- _Aim_: Below is a listing to transcribe in full and exactly; keep the pictures out.

- _Data segment_:
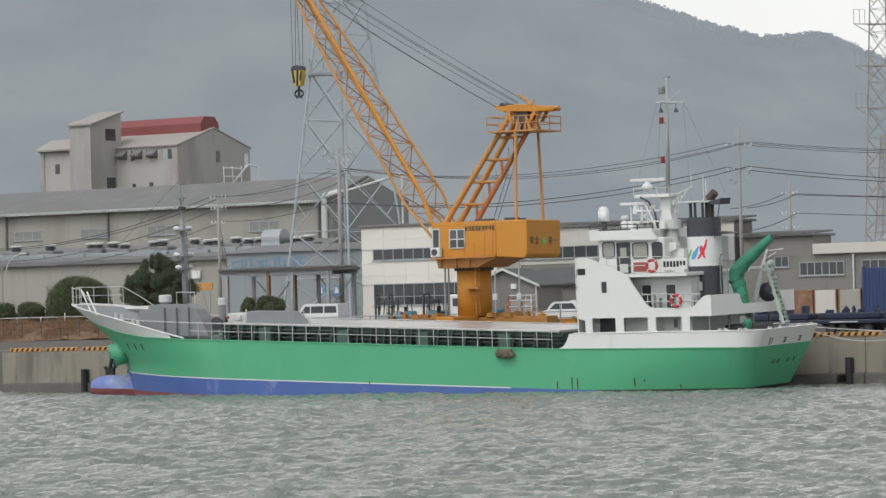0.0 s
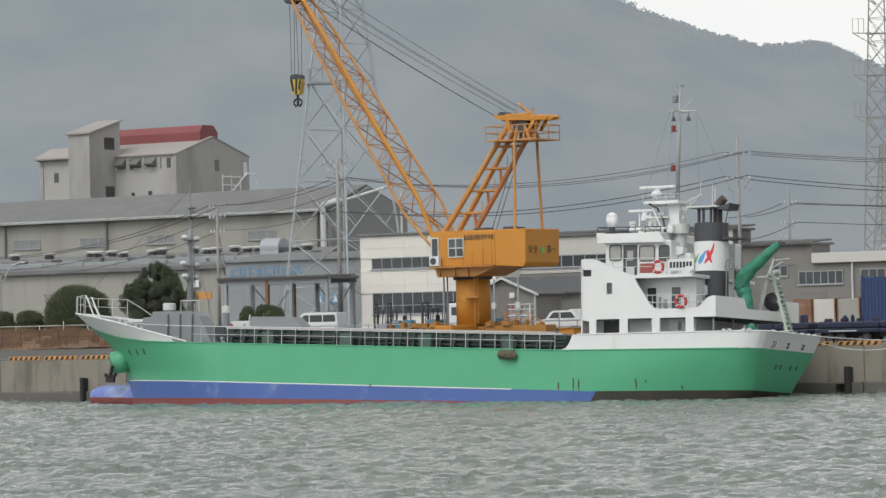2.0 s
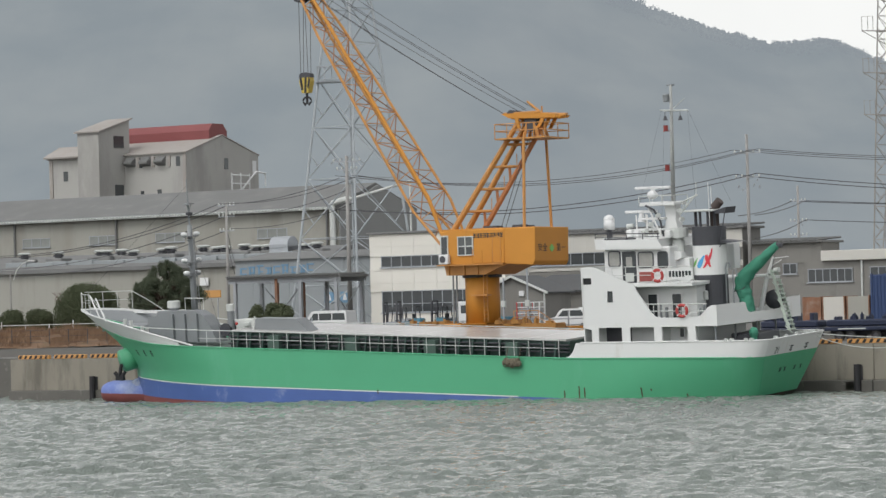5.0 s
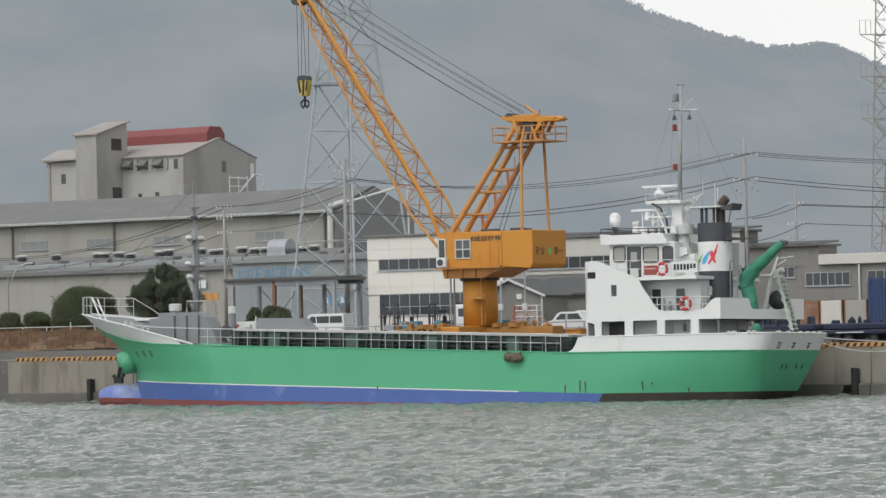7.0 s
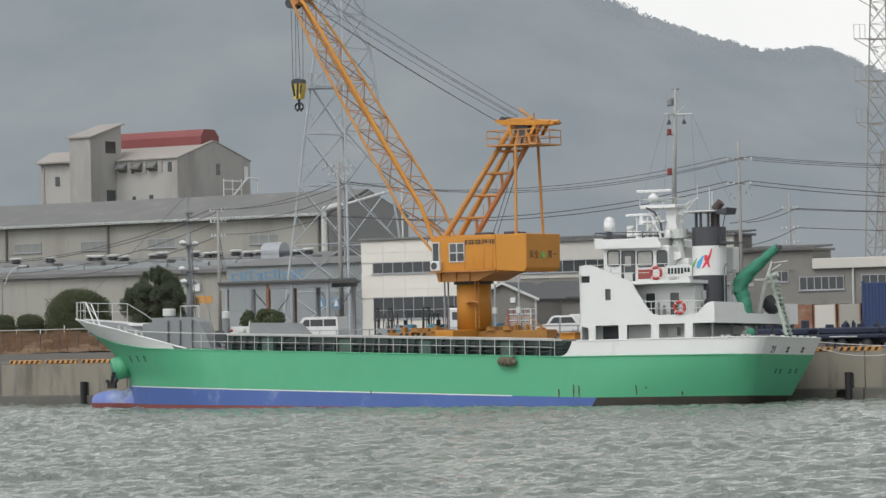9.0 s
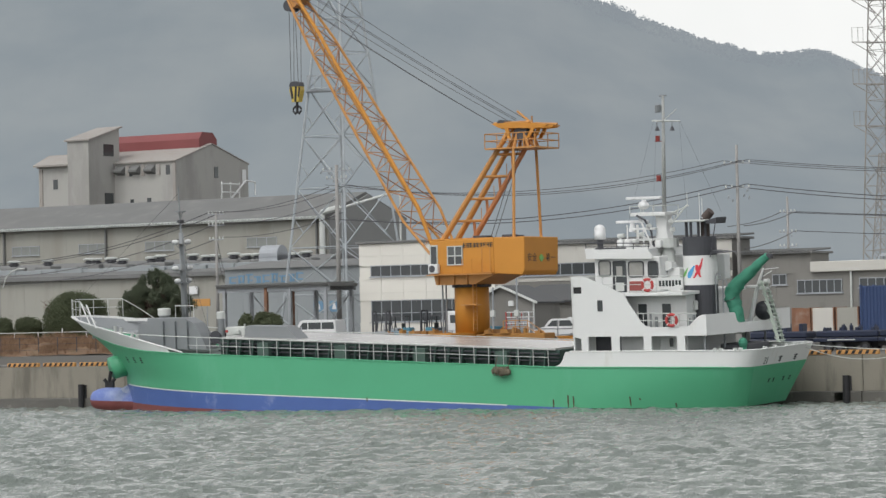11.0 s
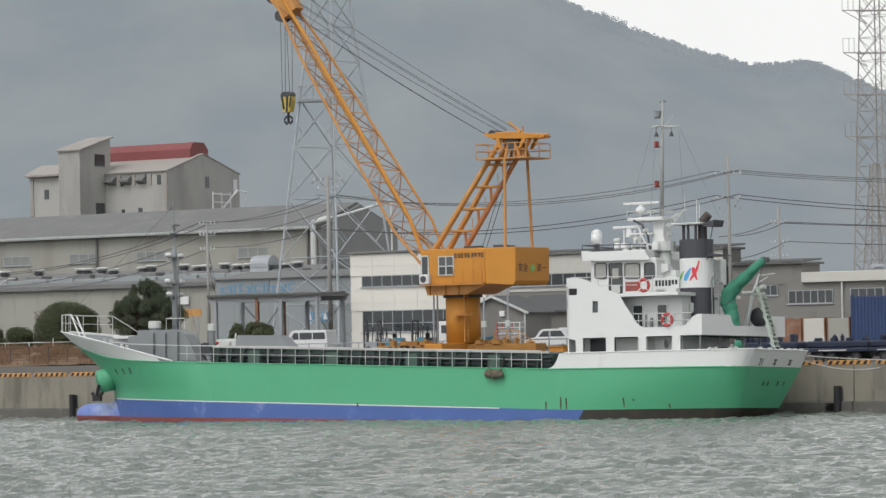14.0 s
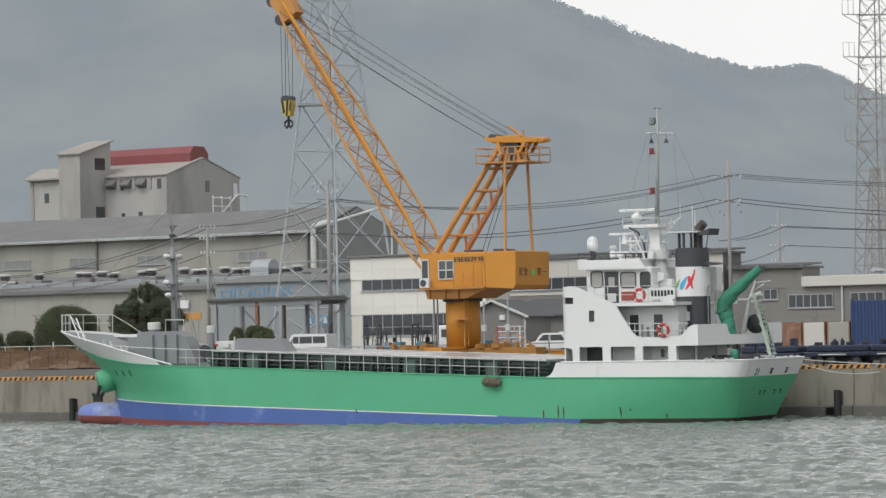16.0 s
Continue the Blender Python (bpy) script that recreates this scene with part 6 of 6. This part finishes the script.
for i in range(4):
    t = thing("flat_trailer", q(14.6 + 5.2 * i, 13.2 + 0.6 * (i % 2), QUAY_TOP), "navy blue flat trailer with stacked frames on the apron", "trailer", "trailers on the apron")
    part("bed", rbox(B(), 0, 4.9, -1.1, 1.1, 0.72, 1.0, 0.05), NAVY, t)
    part("stacked_frame", rbox(B(), 0.05, 4.85, -0.9, 0.9, 1.02, 1.5, 0.1), NAVY, t)
    part("side_stripe", box(B(), 0.6 + 0.5 * (i % 2), 3.2, -1.13, -1.1, 0.82, 0.9), STEELPALE, t, "pale stripe")
    for x in (0.5, 1.7, 2.9, 4.1):
        part("lug", rbox(B(), x, x + 0.3, -0.5, 0.3, 1.45, 1.72 + 0.16 * ((int(x * 10) + i) % 3), 0.05), NAVY, t)
    rng = random.Random(60 + i)
    for _ in range(9):
        x, y, h = rng.uniform(0.1, 4.5), rng.uniform(-0.8, 0.6), rng.uniform(0.12, 0.42)
        gear = B()
        rbox(gear, x, x + rng.uniform(0.12, 0.35), y, y + 0.3, 1.48, 1.5 + h, 0.03)
        tube(gear, (x + 0.08, y + 0.15, 1.5 + h), (x + 0.08, y + 0.15, 1.62 + h), 0.06, 6)
        part("clamp", gear, NAVY, t)
    wheels(t, (1.1, 2.0, 3.9), (-0.9, 0.9), 0.36, 0.26)
    part("chassis", box(B(), 0.2, 4.7, -0.5, 0.5, 0.4, 0.72), BLACK, t)

# signs by the low hall
bm = B()
box(bm, -93.9, -92.8, 94.6, 94.75, 9.55, 10.4)
solid("wall_sign", bm, WHITE, QUAY, "small white sign on the low hall wall", "sign")
board = thing("orange_board", q(-54.4, 40, 0), "orange board on posts below the hall wall", "board")
part("board", rbox(B(), 0, 2.8, -0.05, 0.05, 7.75, 8.4, 0.02), YELLOW, board)
for x in (0.2, 2.4):
    part("post", tube(B(), (x, 0.08, TERRACE), (x, 0.08, 8.1), 0.05, 6), GALV, board)

# mooring lines ashore
for a, b, drop in (((0.1, -3.2, 3.9), (40, 1.5), 0.3), ((0.1, -3.3, 3.7), (33, 1.5), 0.75)):
    p = pose(21.8, 213.6, 0, 0, 0, 148) @ Vector(a)
    bm = B()
    wire(bm, sag(p, at(b[0], b[1], QUAY_TOP + 0.35), drop, 10), 0.026, 6)
    solid("mooring_rope", bm, STEELPALE, Matrix.Identity(4), "pale mooring rope from the stern to the quay", "rope", "mooring ropes")
for u in (33, 40):
    bm = B()
    tube(bm, (0, 0, 0), (0, 0, 0.45), 0.22, 12)
    tube(bm, (0, 0, 0.4), (0, 0, 0.55), 0.34, 12)
    solid("mooring_bollard", bm, BLACK, q(u, 1.5, QUAY_TOP), "black cast mooring bollard on the quay", "bollard", "mooring bollards")
SHIP_ROWS = (
    (0.0, 21.76, 213.79, -0.08, -1.61, -0.16, 147.99),
    (0.5, 21.78, 213.87, -0.10, 0.11, -0.25, 147.95),
    (1.0, 21.80, 213.66, -0.11, 2.10, -0.23, 147.97),
    (1.5, 21.84, 213.44, -0.00, 3.38, -0.08, 148.03),
    (2.0, 21.87, 213.27, 0.05, 3.83, 0.06, 148.08),
    (2.5, 21.88, 213.29, 0.11, 3.15, 0.16, 148.10),
    (3.0, 21.87, 213.54, 0.09, 1.72, 0.12, 148.14),
    (3.5, 21.81, 213.66, 0.01, -0.13, 0.01, 148.03),
    (4.0, 21.74, 213.95, -0.10, -1.80, -0.20, 147.88),
    (4.5, 21.70, 214.15, -0.16, -2.97, -0.35, 147.76),
    (5.0, 21.70, 214.20, -0.15, -3.23, -0.40, 147.69),
    (5.5, 21.73, 214.15, -0.09, -2.76, -0.36, 147.67),
    (6.0, 21.78, 214.03, 0.00, -1.72, -0.25, 147.71),
    (6.5, 21.84, 213.89, 0.10, -0.26, -0.07, 147.82),
    (7.0, 21.89, 213.75, 0.19, 1.35, 0.14, 147.96),
    (7.5, 21.92, 213.55, 0.27, 2.61, 0.31, 148.00),
    (8.0, 21.98, 213.38, 0.32, 2.88, 0.41, 148.04),
    (8.5, 21.94, 213.34, 0.28, 2.94, 0.45, 148.02),
    (9.0, 21.88, 213.47, 0.17, 1.75, 0.30, 147.94),
    (9.5, 21.82, 213.65, 0.06, 0.45, 0.11, 147.85),
    (10.0, 21.77, 213.91, -0.04, -0.86, -0.12, 147.77),
    (10.5, 21.72, 214.17, -0.12, -1.92, -0.33, 147.69),
    (11.0, 21.69, 214.34, -0.16, -2.44, -0.48, 147.65),
    (11.5, 21.68, 214.35, -0.13, -2.16, -0.49, 147.63),
    (12.0, 21.68, 214.26, -0.07, -1.38, -0.43, 147.64),
    (12.5, 21.69, 213.80, 0.04, -0.43, -0.27, 147.73),
    (13.0, 21.76, 213.75, 0.16, 0.62, 0.01, 147.96),
    (13.5, 21.74, 213.37, 0.23, 1.58, 0.21, 148.03),
    (14.0, 21.76, 213.24, 0.25, 1.84, 0.34, 148.15),
    (14.5, 21.75, 213.38, 0.23, 1.62, 0.33, 148.15),
    (15.0, 21.70, 213.60, 0.16, 0.93, 0.15, 148.07),
    (15.5, 21.65, 213.80, 0.06, 0.38, -0.03, 147.95),
    (16.0, 21.60, 213.71, -0.02, -0.42, -0.25, 147.78),
)


def motions():
    walk(ship, [(t, pose(x, y, z, a, b, c)) for t, x, y, z, a, b, c in SHIP_ROWS])
    for sheet, dx, dy in ((water_far_drift, 2.2, -6.0), (water_cross_drift, -7.0, -3.0)):
        walk(sheet, [(0.0, pose(0, 0, 0)), (16.0, pose(dx, dy, 0))])


motions()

- _Result below_:
0.0 s
2.0 s
5.0 s
7.0 s
9.0 s
11.0 s
14.0 s
16.0 s
Continue the Blender Python (bpy) script that recreates this scene with part 6 of 6. This part finishes the script.
for i in range(4):
    t = thing("flat_trailer", q(14.6 + 5.2 * i, 13.2 + 0.6 * (i % 2), QUAY_TOP), "navy blue flat trailer with stacked frames on the apron", "trailer", "trailers on the apron")
    part("bed", rbox(B(), 0, 4.9, -1.1, 1.1, 0.72, 1.0, 0.05), NAVY, t)
    part("stacked_frame", rbox(B(), 0.05, 4.85, -0.9, 0.9, 1.02, 1.5, 0.1), NAVY, t)
    part("side_stripe", box(B(), 0.6 + 0.5 * (i % 2), 3.2, -1.13, -1.1, 0.82, 0.9), STEELPALE, t, "pale stripe")
    for x in (0.5, 1.7, 2.9, 4.1):
        part("lug", rbox(B(), x, x + 0.3, -0.5, 0.3, 1.45, 1.72 + 0.16 * ((int(x * 10) + i) % 3), 0.05), NAVY, t)
    rng = random.Random(60 + i)
    for _ in range(9):
        x, y, h = rng.uniform(0.1, 4.5), rng.uniform(-0.8, 0.6), rng.uniform(0.12, 0.42)
        gear = B()
        rbox(gear, x, x + rng.uniform(0.12, 0.35), y, y + 0.3, 1.48, 1.5 + h, 0.03)
        tube(gear, (x + 0.08, y + 0.15, 1.5 + h), (x + 0.08, y + 0.15, 1.62 + h), 0.06, 6)
        part("clamp", gear, NAVY, t)
    wheels(t, (1.1, 2.0, 3.9), (-0.9, 0.9), 0.36, 0.26)
    part("chassis", box(B(), 0.2, 4.7, -0.5, 0.5, 0.4, 0.72), BLACK, t)

# signs by the low hall
bm = B()
box(bm, -93.9, -92.8, 94.6, 94.75, 9.55, 10.4)
solid("wall_sign", bm, WHITE, QUAY, "small white sign on the low hall wall", "sign")
board = thing("orange_board", q(-54.4, 40, 0), "orange board on posts below the hall wall", "board")
part("board", rbox(B(), 0, 2.8, -0.05, 0.05, 7.75, 8.4, 0.02), YELLOW, board)
for x in (0.2, 2.4):
    part("post", tube(B(), (x, 0.08, TERRACE), (x, 0.08, 8.1), 0.05, 6), GALV, board)

# mooring lines ashore
for a, b, drop in (((0.1, -3.2, 3.9), (40, 1.5), 0.3), ((0.1, -3.3, 3.7), (33, 1.5), 0.75)):
    p = pose(21.8, 213.6, 0, 0, 0, 148) @ Vector(a)
    bm = B()
    wire(bm, sag(p, at(b[0], b[1], QUAY_TOP + 0.35), drop, 10), 0.026, 6)
    solid("mooring_rope", bm, STEELPALE, Matrix.Identity(4), "pale mooring rope from the stern to the quay", "rope", "mooring ropes")
for u in (33, 40):
    bm = B()
    tube(bm, (0, 0, 0), (0, 0, 0.45), 0.22, 12)
    tube(bm, (0, 0, 0.4), (0, 0, 0.55), 0.34, 12)
    solid("mooring_bollard", bm, BLACK, q(u, 1.5, QUAY_TOP), "black cast mooring bollard on the quay", "bollard", "mooring bollards")
SHIP_ROWS = (
    (0.0, 21.76, 213.79, -0.08, -1.61, -0.16, 147.99),
    (0.5, 21.78, 213.87, -0.10, 0.11, -0.25, 147.95),
    (1.0, 21.80, 213.66, -0.11, 2.10, -0.23, 147.97),
    (1.5, 21.84, 213.44, -0.00, 3.38, -0.08, 148.03),
    (2.0, 21.87, 213.27, 0.05, 3.83, 0.06, 148.08),
    (2.5, 21.88, 213.29, 0.11, 3.15, 0.16, 148.10),
    (3.0, 21.87, 213.54, 0.09, 1.72, 0.12, 148.14),
    (3.5, 21.81, 213.66, 0.01, -0.13, 0.01, 148.03),
    (4.0, 21.74, 213.95, -0.10, -1.80, -0.20, 147.88),
    (4.5, 21.70, 214.15, -0.16, -2.97, -0.35, 147.76),
    (5.0, 21.70, 214.20, -0.15, -3.23, -0.40, 147.69),
    (5.5, 21.73, 214.15, -0.09, -2.76, -0.36, 147.67),
    (6.0, 21.78, 214.03, 0.00, -1.72, -0.25, 147.71),
    (6.5, 21.84, 213.89, 0.10, -0.26, -0.07, 147.82),
    (7.0, 21.89, 213.75, 0.19, 1.35, 0.14, 147.96),
    (7.5, 21.92, 213.55, 0.27, 2.61, 0.31, 148.00),
    (8.0, 21.98, 213.38, 0.32, 2.88, 0.41, 148.04),
    (8.5, 21.94, 213.34, 0.28, 2.94, 0.45, 148.02),
    (9.0, 21.88, 213.47, 0.17, 1.75, 0.30, 147.94),
    (9.5, 21.82, 213.65, 0.06, 0.45, 0.11, 147.85),
    (10.0, 21.77, 213.91, -0.04, -0.86, -0.12, 147.77),
    (10.5, 21.72, 214.17, -0.12, -1.92, -0.33, 147.69),
    (11.0, 21.69, 214.34, -0.16, -2.44, -0.48, 147.65),
    (11.5, 21.68, 214.35, -0.13, -2.16, -0.49, 147.63),
    (12.0, 21.68, 214.26, -0.07, -1.38, -0.43, 147.64),
    (12.5, 21.69, 213.80, 0.04, -0.43, -0.27, 147.73),
    (13.0, 21.76, 213.75, 0.16, 0.62, 0.01, 147.96),
    (13.5, 21.74, 213.37, 0.23, 1.58, 0.21, 148.03),
    (14.0, 21.76, 213.24, 0.25, 1.84, 0.34, 148.15),
    (14.5, 21.75, 213.38, 0.23, 1.62, 0.33, 148.15),
    (15.0, 21.70, 213.60, 0.16, 0.93, 0.15, 148.07),
    (15.5, 21.65, 213.80, 0.06, 0.38, -0.03, 147.95),
    (16.0, 21.60, 213.71, -0.02, -0.42, -0.25, 147.78),
)


def motions():
    walk(ship, [(t, pose(x, y, z, a, b, c)) for t, x, y, z, a, b, c in SHIP_ROWS])
    for sheet, dx, dy in ((water_far_drift, 2.2, -6.0), (water_cross_drift, -7.0, -3.0)):
        walk(sheet, [(0.0, pose(0, 0, 0)), (16.0, pose(dx, dy, 0))])


motions()